The young men are not so much fighters as human bombs – a relatively small, but deadly component of the Iraqi uprising.
“The foreign fighters are the ones that most often are behind the wheel of suicide car bombs, or most often behind any suicide situation,” said US Air Force Brig Gen Don Alston, spokesman for the Multinational Force in Iraq.
Officials have long believed that non-Iraqis infiltrating the country through its porous borders with Syria, Iran and Saudi Arabia were behind most suicide missions, and the wave of bloody strikes in recent months has confirmed that thinking.
Authorities have found little evidence that Iraqis have been behind the near-daily stream of suicide attacks over the past six months, US and Iraqi intelligence officials said.
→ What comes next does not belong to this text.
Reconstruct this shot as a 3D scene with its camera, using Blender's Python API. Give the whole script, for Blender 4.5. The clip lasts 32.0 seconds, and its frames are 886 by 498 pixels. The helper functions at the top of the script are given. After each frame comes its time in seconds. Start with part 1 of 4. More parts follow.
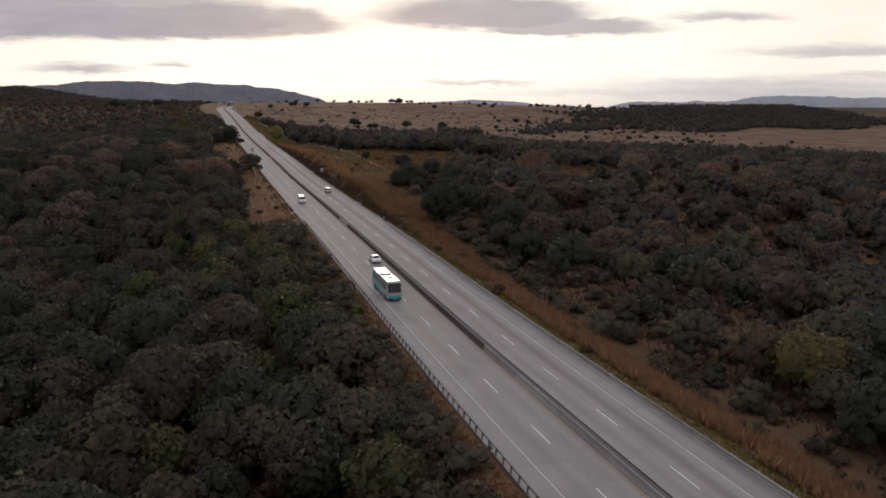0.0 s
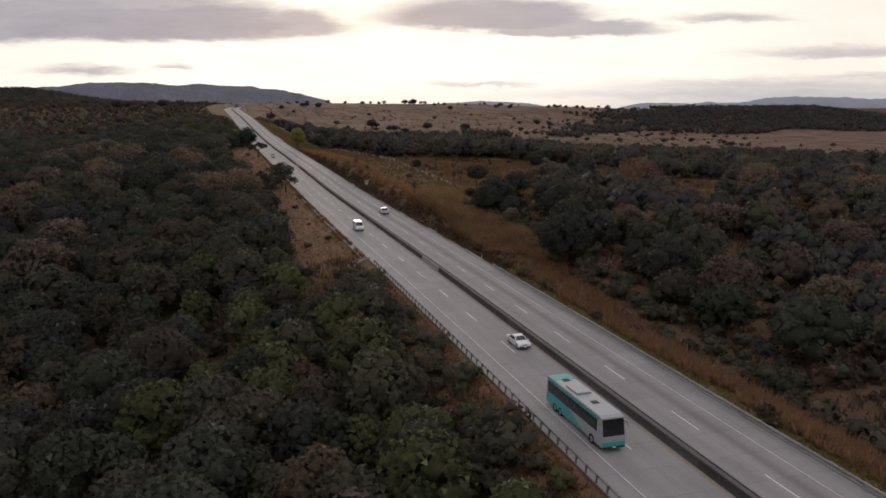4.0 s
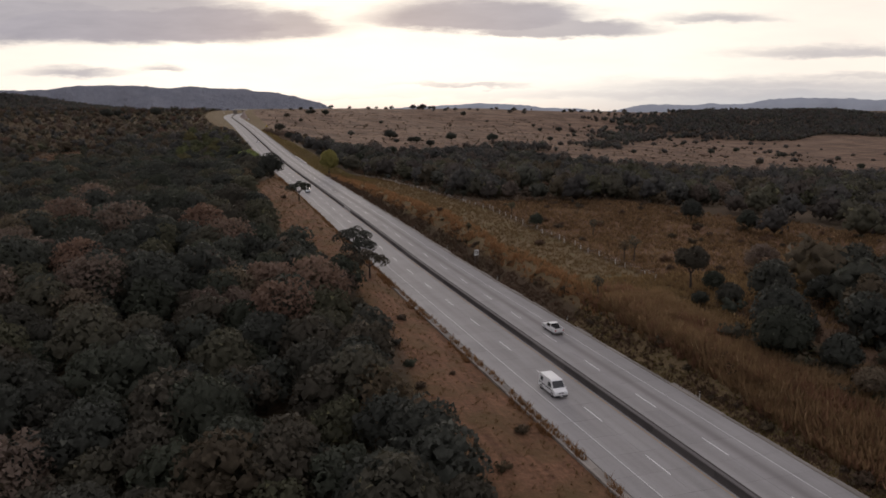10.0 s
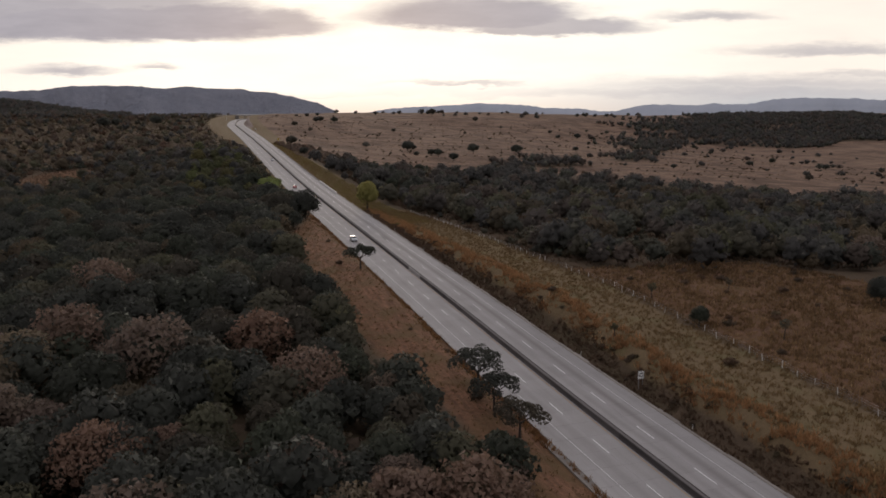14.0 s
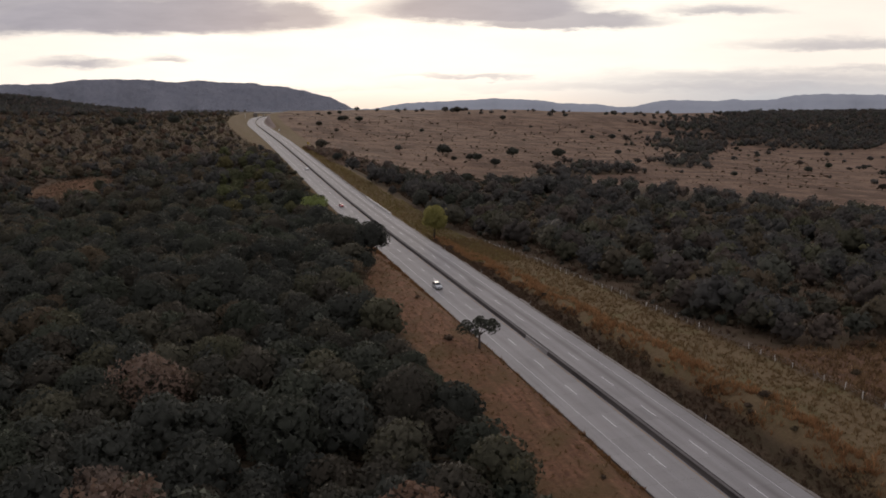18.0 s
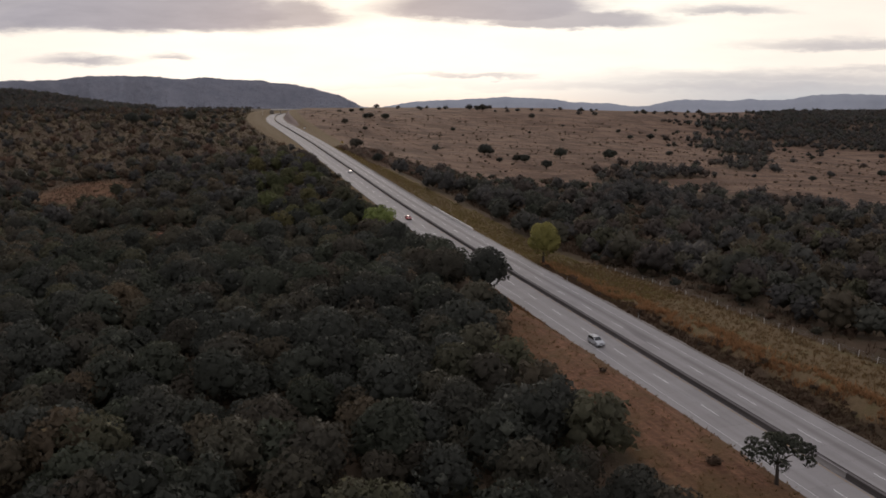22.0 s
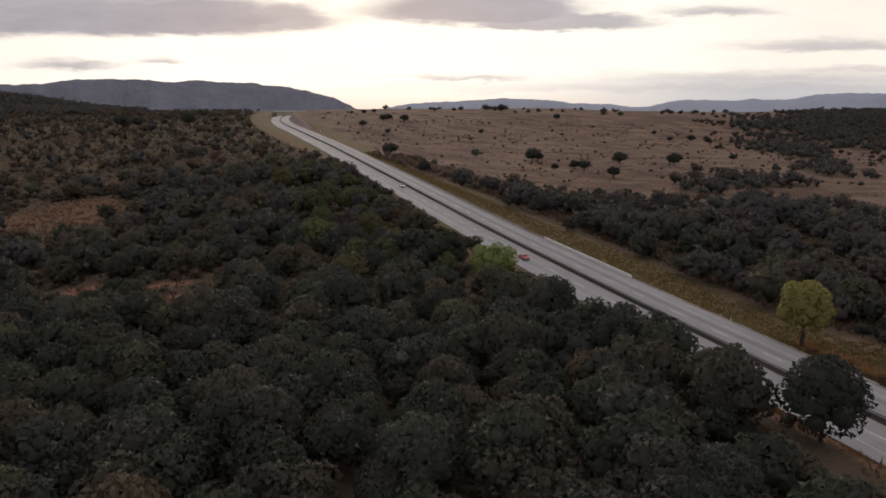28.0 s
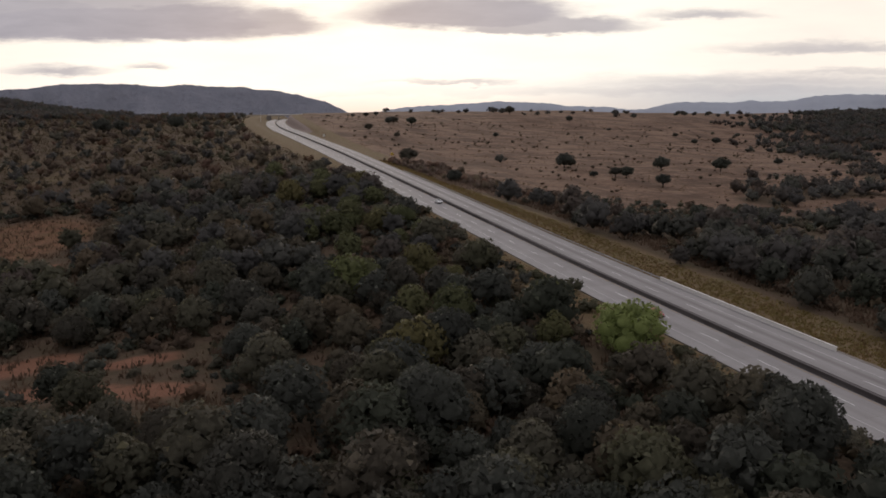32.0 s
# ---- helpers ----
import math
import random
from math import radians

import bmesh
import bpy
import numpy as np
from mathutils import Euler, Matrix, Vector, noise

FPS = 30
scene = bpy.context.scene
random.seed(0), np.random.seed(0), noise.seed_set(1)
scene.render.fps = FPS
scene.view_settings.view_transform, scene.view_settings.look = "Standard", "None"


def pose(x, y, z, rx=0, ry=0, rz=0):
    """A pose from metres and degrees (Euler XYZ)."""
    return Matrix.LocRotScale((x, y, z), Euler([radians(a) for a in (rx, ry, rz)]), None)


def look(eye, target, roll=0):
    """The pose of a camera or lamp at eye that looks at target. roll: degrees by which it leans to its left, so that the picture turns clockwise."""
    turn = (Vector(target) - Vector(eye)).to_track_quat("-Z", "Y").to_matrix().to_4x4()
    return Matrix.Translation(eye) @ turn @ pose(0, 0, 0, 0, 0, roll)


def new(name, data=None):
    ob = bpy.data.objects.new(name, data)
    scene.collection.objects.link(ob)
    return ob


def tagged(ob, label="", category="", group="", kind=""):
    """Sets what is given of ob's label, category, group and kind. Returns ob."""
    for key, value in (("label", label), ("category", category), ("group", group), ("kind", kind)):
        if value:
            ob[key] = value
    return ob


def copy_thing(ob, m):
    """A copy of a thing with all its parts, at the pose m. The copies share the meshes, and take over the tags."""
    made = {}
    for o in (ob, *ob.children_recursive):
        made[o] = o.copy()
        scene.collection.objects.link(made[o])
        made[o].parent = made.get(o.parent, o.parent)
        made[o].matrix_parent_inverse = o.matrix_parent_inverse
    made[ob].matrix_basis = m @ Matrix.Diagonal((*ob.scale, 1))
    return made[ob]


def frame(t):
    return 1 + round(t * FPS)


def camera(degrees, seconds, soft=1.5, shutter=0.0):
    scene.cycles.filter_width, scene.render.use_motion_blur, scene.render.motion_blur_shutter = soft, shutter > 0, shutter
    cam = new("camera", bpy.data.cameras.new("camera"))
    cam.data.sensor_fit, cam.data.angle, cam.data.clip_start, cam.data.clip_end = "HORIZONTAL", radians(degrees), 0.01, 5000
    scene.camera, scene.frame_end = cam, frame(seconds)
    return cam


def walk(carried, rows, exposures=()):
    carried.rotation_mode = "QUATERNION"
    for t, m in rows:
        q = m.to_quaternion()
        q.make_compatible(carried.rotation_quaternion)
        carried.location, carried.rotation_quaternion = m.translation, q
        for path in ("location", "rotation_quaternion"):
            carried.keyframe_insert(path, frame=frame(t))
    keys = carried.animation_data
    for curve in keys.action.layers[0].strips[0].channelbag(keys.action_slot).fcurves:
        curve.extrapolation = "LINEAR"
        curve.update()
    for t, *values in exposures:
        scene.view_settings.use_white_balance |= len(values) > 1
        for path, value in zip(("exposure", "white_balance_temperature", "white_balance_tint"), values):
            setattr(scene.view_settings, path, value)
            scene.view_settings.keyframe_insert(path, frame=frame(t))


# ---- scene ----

Since 2003, less than 10% of more than 500 suicide attacks have been carried out by Iraqis, according to one defence official. So far this year, there have been at least 213 suicide attacks – 172 by vehicle and 41 by bombers on foot - according to an AP count.
Another US official said American authorities believed Iraqis were beginning to look at suicide bombers as a liability. “Just as there is no shortage of people willing to do this, nor is there any shortage of targets, and they tend to be police,” the official said.
“I still think 80% of the insurgency, the day to day activity, is Iraqi – the roadside bombings, mortars, direct weapons fire, rifle fire, automatic weapons fire,” said Kenneth Katzman, a Middle East expert with the Congressional Research Service, which advises US politicians.
But he added: “The foreign fighters attract the headlines with the suicide bombings, no question.”
The key role of foreign fighters in suicide attacks is one reason many senior military officials, including the top US general in the Middle East, tend to view the war in Iraq as slowly developing into an international struggle against militant Islam.
The military brass say Islamic extremists like Abu Musab al-Zarqawi and his Al Qaida In Iraq organisation are determined to start a civil war in Iraq by attacking Iraqi security forces and members of the country’s Shiite majority.
“It’s not about one man. It’s about his network,” the top general in the region, US Gen John Abizaid, said recently. “His network exists inside Iraq. It’s connected to al Qaida. It’s got facilitation nodes in Syria. It brings foreign fighters in from Saudi Arabia and from North Africa.”
In all, there have been more than 484 car bombings since the US handed sovereignty to Iraq one year ago, and the pace of attacks has escalated since prime minister Ibrahim al-Jaafari’s government took over two months ago after January’s historic elections.
Those attacks alone, mostly car bombs and suicide attacks, have killed more than 1,370 people since April 28 – and more than 2,170 since June of last year, according to an AP count.